Nella morfologia, come nella ripartizione degli spazi, c’è un richiamo all’osteria tradizionale. Come accadeva in passato, anche all’Osteria Moderna, si viene accolti nell’area “mescita”, che oggi come allora funge da filtro tra chi desidera fermarsi per una breve pausa e chi invece è in cerca di un luogo dove potersi accomodare.
Come era tipico delle osterie, la zona ristorazione era nascosta all’occhio del passante, ma soprattutto divisa dall’area bar dove si giocava a carte e si beveva in compagnia. In questo caso, la zona caffetteria è il primo filtro, dotato di angoli snack che garantiscono confort anche a chi si ferma soltanto per fare colazione o degustare un tagliere di norcinerie in pausa pranzo. 

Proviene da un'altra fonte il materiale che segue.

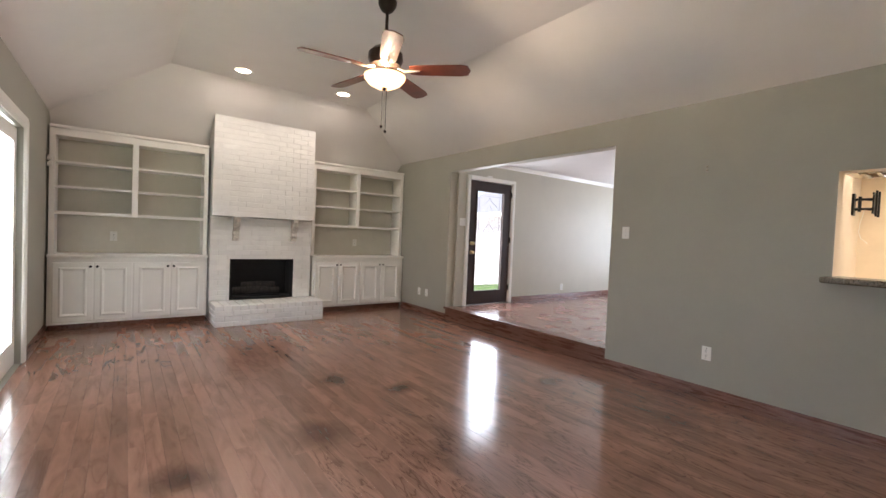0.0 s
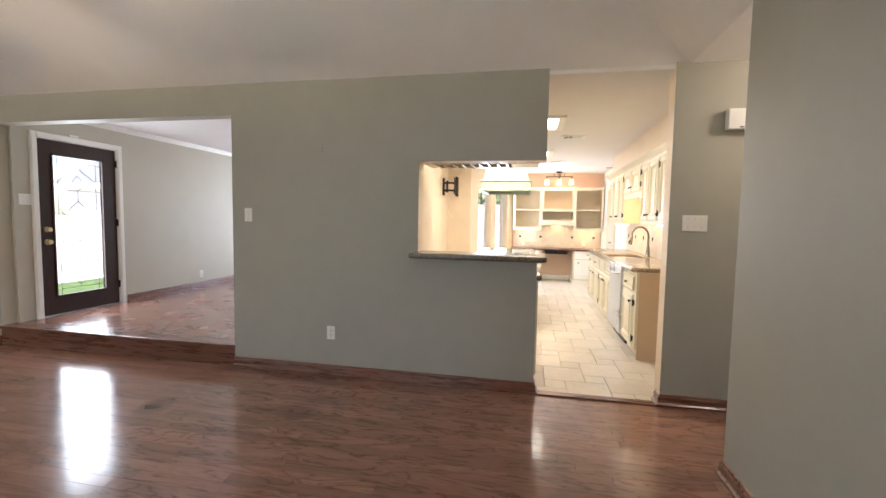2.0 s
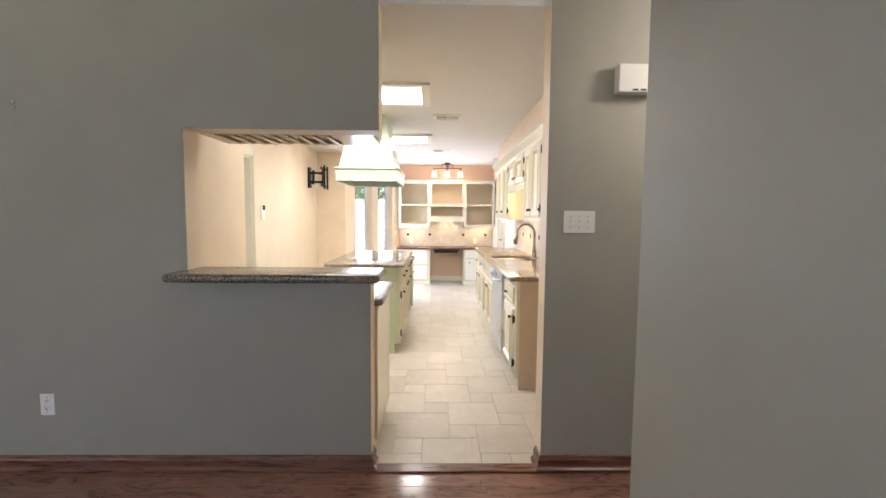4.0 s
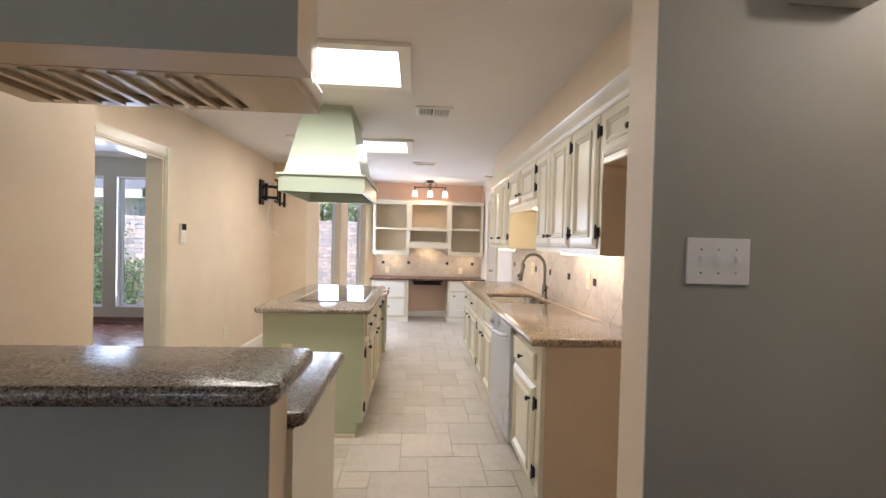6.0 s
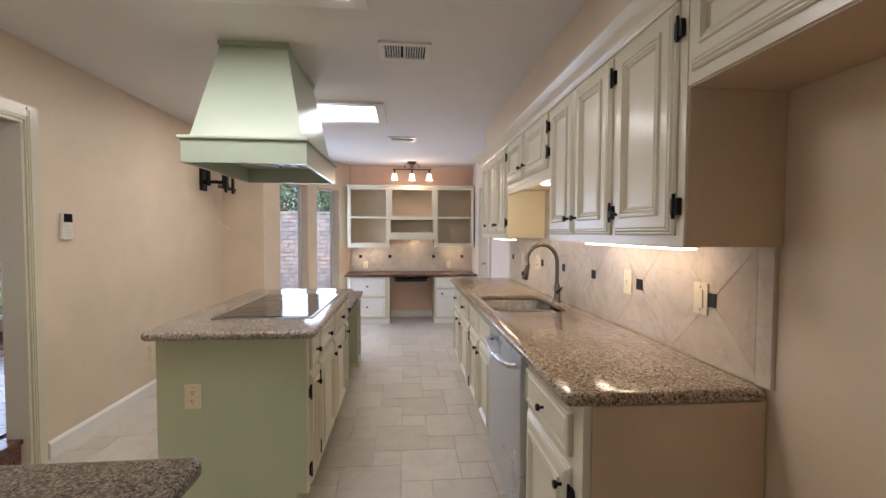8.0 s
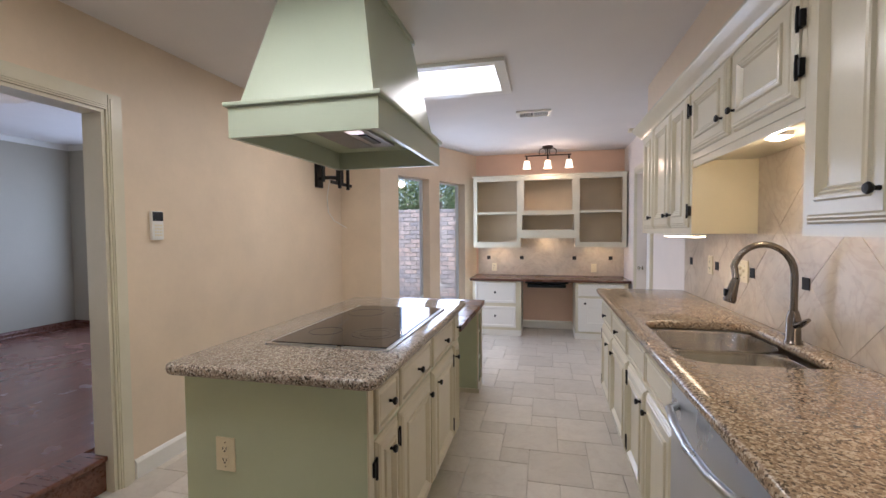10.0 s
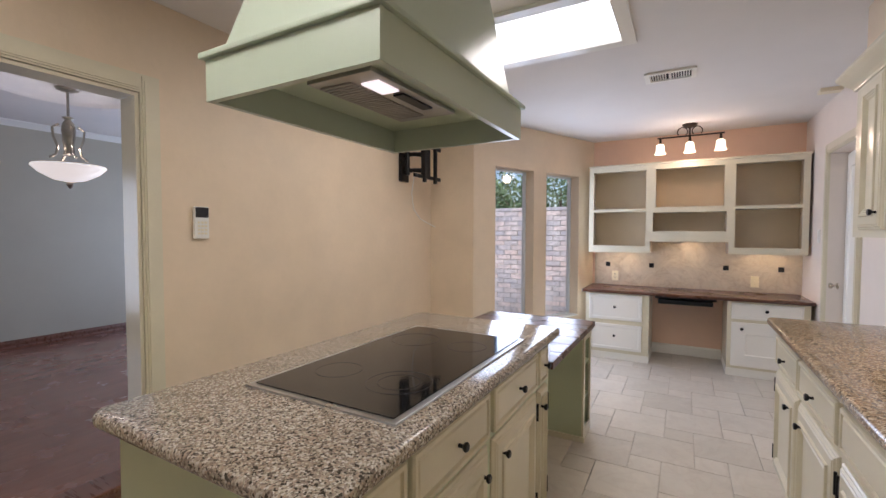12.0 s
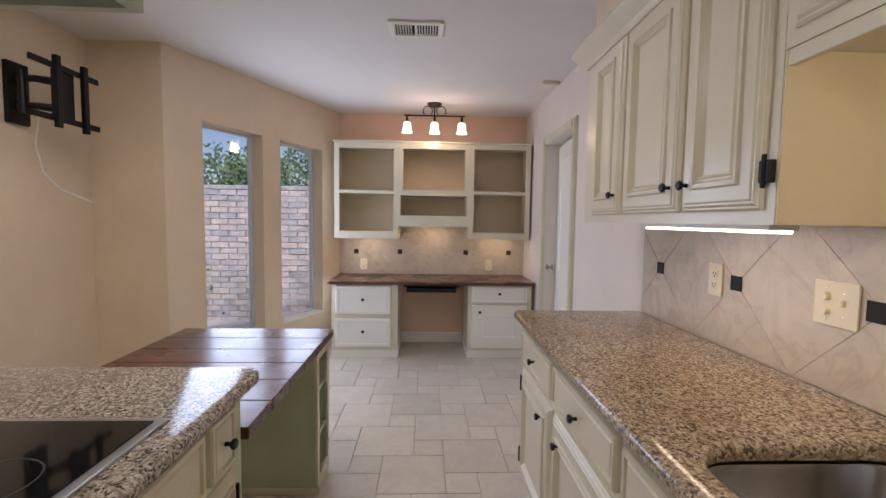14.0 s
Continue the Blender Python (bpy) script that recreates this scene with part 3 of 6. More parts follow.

Attraverso un sistema di setti metallici, realizzato su disegno dello studio, si accede quindi all’area ristorante, dove si può consumare un pasto in un’atmosfera elegante e rarefatta, caratterizzata dal colore uniforme dell’ambiente su cui si integrano, con un uso calibrato, quasi come incisi, elementi metallici ed inserti in cemento.

Il locale è dotato di 90 coperti distribuiti su una metratura di 350 metri quadrati, decisamente più grande rispetto ad un’osteria tradizionale, dove il numero di coperti e gli spazi erano molto più limitati. 

Realizzato come fosse una superficie continua, il pavimento del locale è in resina epossidica, con inserti realizzati in graniglia decorata e ad effetto terrazzo alla veneziana, che creano un mix materico-cromatico anticonvenzionale. Al centro della area ristorante un tappeto realizzato con cementine su disegno in tre tonalità di grigio crea un’ inaspettata variante cromatica, ma anche un punto di attrazione all’interno dell’ambiente, grazie al contrasto deciso scelto dallo Studio.  

I tavoli in metallo, dalle linee rigorosamente minimal accolgono un piano in cemento grigio levigato, a ricordo e rielaborazione dei vecchi arredi delle trattorie dove il legno ed il marmo la facevano spesso da padrone. Il loro dimensionamento e la variante di posizionamento, consentono un utilizzo poliedrico dell’ambiente, che a seconda delle evenienze può divenire una moderna sala banqueting, con tavoli conviviali, ed essere al contempo in linea con tutte le normative post-pandemiche che obblighino distanziamenti tra tavoli. 

Completano il locale le quinte in cotto realizzate su disegno, la teatrale bottigliera in lamiera brunita, sfondo alla sala ristorante, e il bancone rivestito in vetro cannettato e argentato, incastonato su un telaio di metallo calamina.